Marcel Winatschek

Swallowed by Tokyo

You walk out of Narita and everything hits at once—the scale of it, the sound, the density. The train pulls you into the center and suddenly you’re in Akihabara or Shibuya or wherever, and there’s no way to prepare for how relentless it is. Skyscrapers that don’t seem to end, pachinko parlors and convenience stores stacked like puzzle pieces, people moving in this weird synchronized chaos that actually works.

I kept thinking about how Tokyo looks like it shouldn’t function—too many people, too much noise, too many competing signals fighting for your attention. But it’s the opposite. Everything’s in its place. The salarymen in their dark suits moving like synchronized swimmers between the office buildings, the kids in school uniforms clustering in Shibuya, the temple grounds in Asakusa cutting through it all like they’re in a different century. It’s chaos that’s been engineered down to the millisecond.

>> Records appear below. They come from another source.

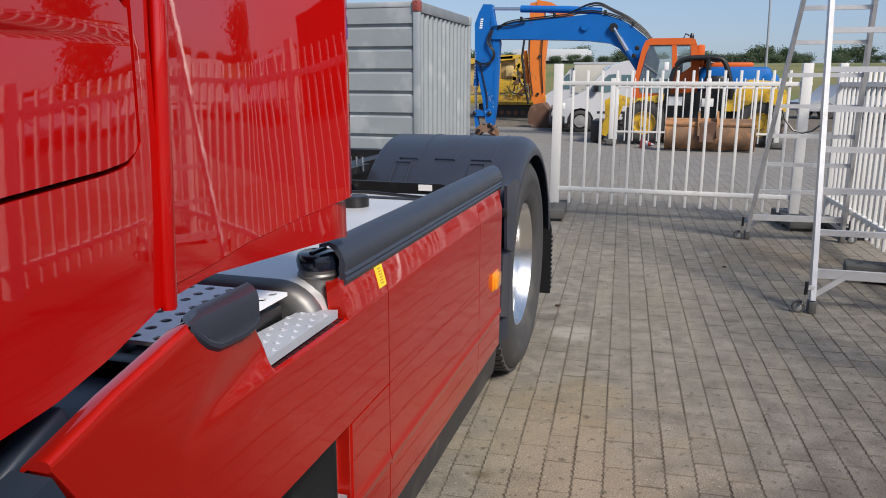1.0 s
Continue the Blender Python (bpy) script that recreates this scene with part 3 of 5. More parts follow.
part("notches", bm, BLACK_PLASTIC, step, "small dark slots along the step's edge", kind="stuff")
MAROON = material("dark_maroon_strip", (0.055, 0.006, 0.008), rough=0.6, vary=0.2, scale=30)
part("groove", boxed(-0.020, -0.0060, 1.347, 1.640, 0.884, 0.8932), MAROON, step, "dark maroon groove beside the step")
part("step_flange", boxed(-0.0195, -0.0165, 1.348, 1.630, 0.899, 0.9095), ALU_TREAD, step)
# Darker copy of the tread aluminium; its colour makes up for too much sun.
STEP_ALU = material("toned_step_aluminium", (0.30, 0.32, 0.35), rough=0.42, metal=0.3, vary=0.15, scale=20)
lower_step = part("lower_step", perforated(-0.14, -0.006, 1.14, 1.628, 0.521, 3, 11, 0.0085, 0.003), STEP_ALU, truck, "perforated aluminium lower step", smooth=20)
part("opening_return", prismed([(1.638, 0.31), (1.652, 0.31), (1.652, 0.668), (1.638, 0.668)], "x", -0.06, -0.003, bevel=0.002), RED_DEEP, truck)
part("step_housing", boxed(-0.34, -0.115, 1.1, 1.59, 0.36, 0.86, bevel=0.05), BLACK_PLASTIC, truck, "black housing behind the step")
part("housing_back", boxed(-0.34, -0.005, 1.574, 1.584, 0.30, 0.80, bevel=0.003), BLACK_PLASTIC, truck, "black cover in front of the tank")
part("housing_side", boxed(-0.175, -0.062, 1.640, 1.648, 0.25, 0.87), BLACK_STEEL, truck)

# fuel tank
def rounded(x0, x1, z0, z1, r, n=6):
    pts = []
    for cx, cz, a in ((x1 - r, z1 - r, 0), (x0 + r, z1 - r, 90), (x0 + r, z0 + r, 180), (x1 - r, z0 + r, 270)):
        pts += arc(cx, cz, r, a, a + 90, n)
    return pts


part("skirt_end", prismed([(-0.0005, 0.894), (-0.0070, 0.925), (-0.0190, 0.967), (-0.046, 0.967), (-0.040, 0.894)], "y", 1.641, 1.653, bevel=0.003), RED_DEEP, truck, "red end plate of the rear skirt", smooth=40)
tank = part("fuel_tank", prismed(rounded(-0.74, -0.035, 0.34, 0.970, 0.10, 8), "y", 1.625, 2.80), TANK_ALU, truck, "brushed aluminium fuel tank with rounded corners")
for y0, y1, y2 in ((1.625, 1.606, 1.590), (2.80, 2.82, 2.835)):
    bm = bmesh.new()
    rings = [[bm.verts.new((x, y, z)) for x, z in rounded(-0.74 + d, -0.035 - d, 0.34 + d, 0.970 - d, 0.10 - 0.5 * d, 8)] for y, d in ((y0, 0.0), (y1, 0.004), (0.4 * y1 + 0.6 * y2, 0.014), (y2, 0.034))]
    for p, q in zip(rings, rings[1:]):
        for i in range(len(p)):
            bm.faces.new((p[i], p[(i + 1) % len(p)], q[(i + 1) % len(p)], q[i]))
    bm.faces.new(rings[-1])
    part("tank_end", bm, TANK_END, tank, "pressed tank end in darkened metal", smooth=50)
neck = part("filler_neck", lathed([(0.0, 0.9), (0.047, 0.91), (0.044, 0.945), (0.041, 0.958), (0.040, 0.966), (0.0405, 0.972), (0.0405, 0.982), (0, 0.982)], "z", (-0.084, 1.692, 0), n=28), TANK_END, tank, "dull steel filler neck")
part("neck_ring", lathed([(0.036, 0.9655), (0.0425, 0.967), (0.0430, 0.971), (0.040, 0.976), (0.030, 0.977)], "z", (-0.084, 1.692, 0), n=28), TANK_END, tank, "thin bright sealing ring under the cap")
part("tank_cap", lathed([(0.0, 0.978), (0.036, 0.978), (0.043, 0.984), (0.045, 1.000), (0.041, 1.012), (0.035, 1.015), (0, 1.015)], "z", (-0.084, 1.692, 0), n=28), CAP_BLACK, tank, "round navy-black fuel cap", smooth=30)
part("cap_grip", boxed(-0.089, -0.079, 1.660, 1.724, 1.012, 1.0205, bevel=0.002), CAP_BLACK, tank)
part("sender_cap", lathed([(0.0, 0.95), (0.045, 0.95), (0.045, 0.998), (0.040, 1.003), (0, 1.003)], "z", (-0.345, 2.50, 0), n=20), BLACK_PLASTIC, tank)
for y in (2.02, 2.66):
    part("tank_strap", sheeted(10, 1, lambda u, v: (-0.70 + 0.62 * u, y + 0.04 * v, 0.973 - 0.02 * (2 * u - 1) ** 8), thick=(0, 0, -0.004)), BLACK_STEEL, tank)
part("tank_seam", tubed([(-0.66, 2.74, 0.973), (-0.40, 2.76, 0.975), (-0.16, 2.70, 0.974)], 0.006, n=6), BLACK_PLASTIC, tank)
part("tank_mount", boxed(-0.62, -0.16, 1.59, 1.66, 0.45, 0.80, bevel=0.01), BLACK_PLASTIC, tank)

# chassis
rail = part("chassis_rail", prismed([(-0.86, 0.72), (-0.78, 0.72), (-0.78, 0.73), (-0.85, 0.73), (-0.85, 0.97), (-0.78, 0.97), (-0.78, 0.98), (-0.86, 0.98)], "y", -0.9, 4.9), BLACK_STEEL, truck, "black chassis rail")
part("far_chassis_rail", boxed(-1.72, -1.64, -0.9, 4.9, 0.72, 0.98), BLACK_STEEL, truck)
for y in (1.9, 3.0, 4.7):
    part("cross_member", boxed(-1.64, -0.86, y, y + 0.1, 0.76, 0.94), BLACK_STEEL, truck)
bar = part("guard_carrier", prismed([(-0.86, 0.900), (-0.22, 0.900), (-0.17, 0.92), (-0.15, 0.935), (-0.15, 0.945), (-0.24, 0.966), (-0.86, 0.968)], "y", 3.10, 3.125, bevel=0.003), BLACK_STEEL, truck, "black steel bracket with a white label")
part("label_plate", boxed(-0.331, -0.277, 3.094, 3.0985, 0.939, 0.962), LABEL_WHITE, bar)
for x in (-0.70, -0.60):
    part("bolt", lathed([(0, -0.012), (0.009, -0.012), (0.009, 0), (0, 0)], "y", (x, 3.098, 0.945), n=6), CHROME, bar)
part("gearbox_cover", prismed([(-1.25, 0.98), (-0.95, 0.98), (-0.99, 1.06), (-1.2, 1.06)], "y", 2.0, 2.7, bevel=0.02), GREY_PLASTIC, truck)
part("valve_block", boxed(-0.90, -0.755, 3.28, 3.36, 1.095, 1.158, bevel=0.006), GREY_PLASTIC, truck, "grey valve block on the chassis")
part("valve_stand", prismed([(-0.92, 0.95), (-0.72, 0.95), (-0.745, 0.99), (-0.80, 1.095), (-0.90, 1.095)], "y", 3.29, 3.35, bevel=0.004), GREY_PLASTIC, truck)
for x in (-0.70, -0.672, -0.645):
    part("peg", tubed([(x, 3.3, 0.98), (x, 3.3, 1.04)], 0.006, n=8), CHROME, truck)
part("frame_cover", prismed([(3.15, 0.97), (3.42, 0.97), (3.42, 1.0), (3.15, 1.0)], "x", -1.2, -0.66, bevel=0.004), BLACK_STEEL, truck)

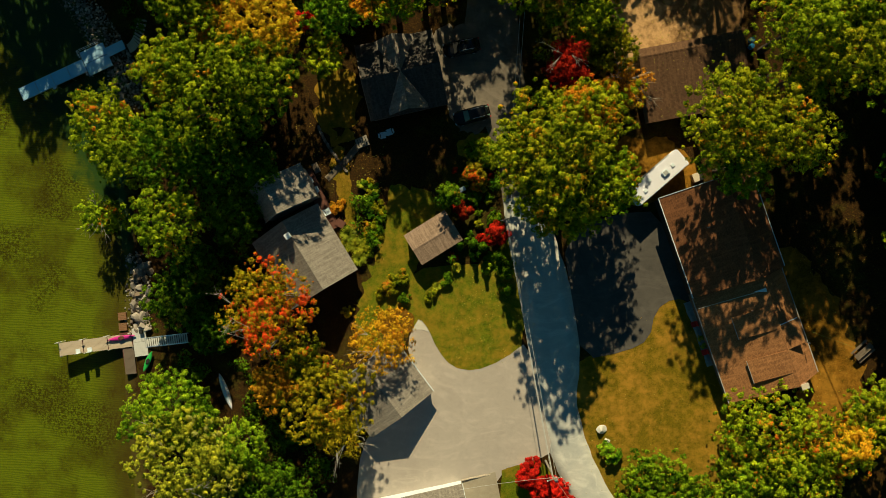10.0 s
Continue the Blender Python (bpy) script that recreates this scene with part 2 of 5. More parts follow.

What gets to you is the sensory overload that somehow feels deliberate. Walking through Akihabara you’re drowning in light and sound and these competing advertising screens that are probably designed to feel exactly like this. The buildings are stacked in ways that shouldn’t work architecturally. Colors that shouldn’t live together do. And there’s this weird beauty in how intentional it all is, even the parts that seem random.

The food’s a whole other thing. Every corner has something that smells better than the last place. Ramen stands next to department store cafes next to vending machines selling things you can’t identify. You eat walking, sitting, standing in a plastic chair barely big enough for one person, and it all tastes like that specific moment in that specific place.

Tokyo isn’t the city people write about in the breathless travel-blog way. It’s not some mystical aesthetic experience. It’s just relentlessly, aggressively itself. You get swallowed by it and you either find the rhythm or you don’t. I found it somewhere around hour four, in a ramen shop in a basement, when I stopped trying to understand what I was looking at and just let it happen.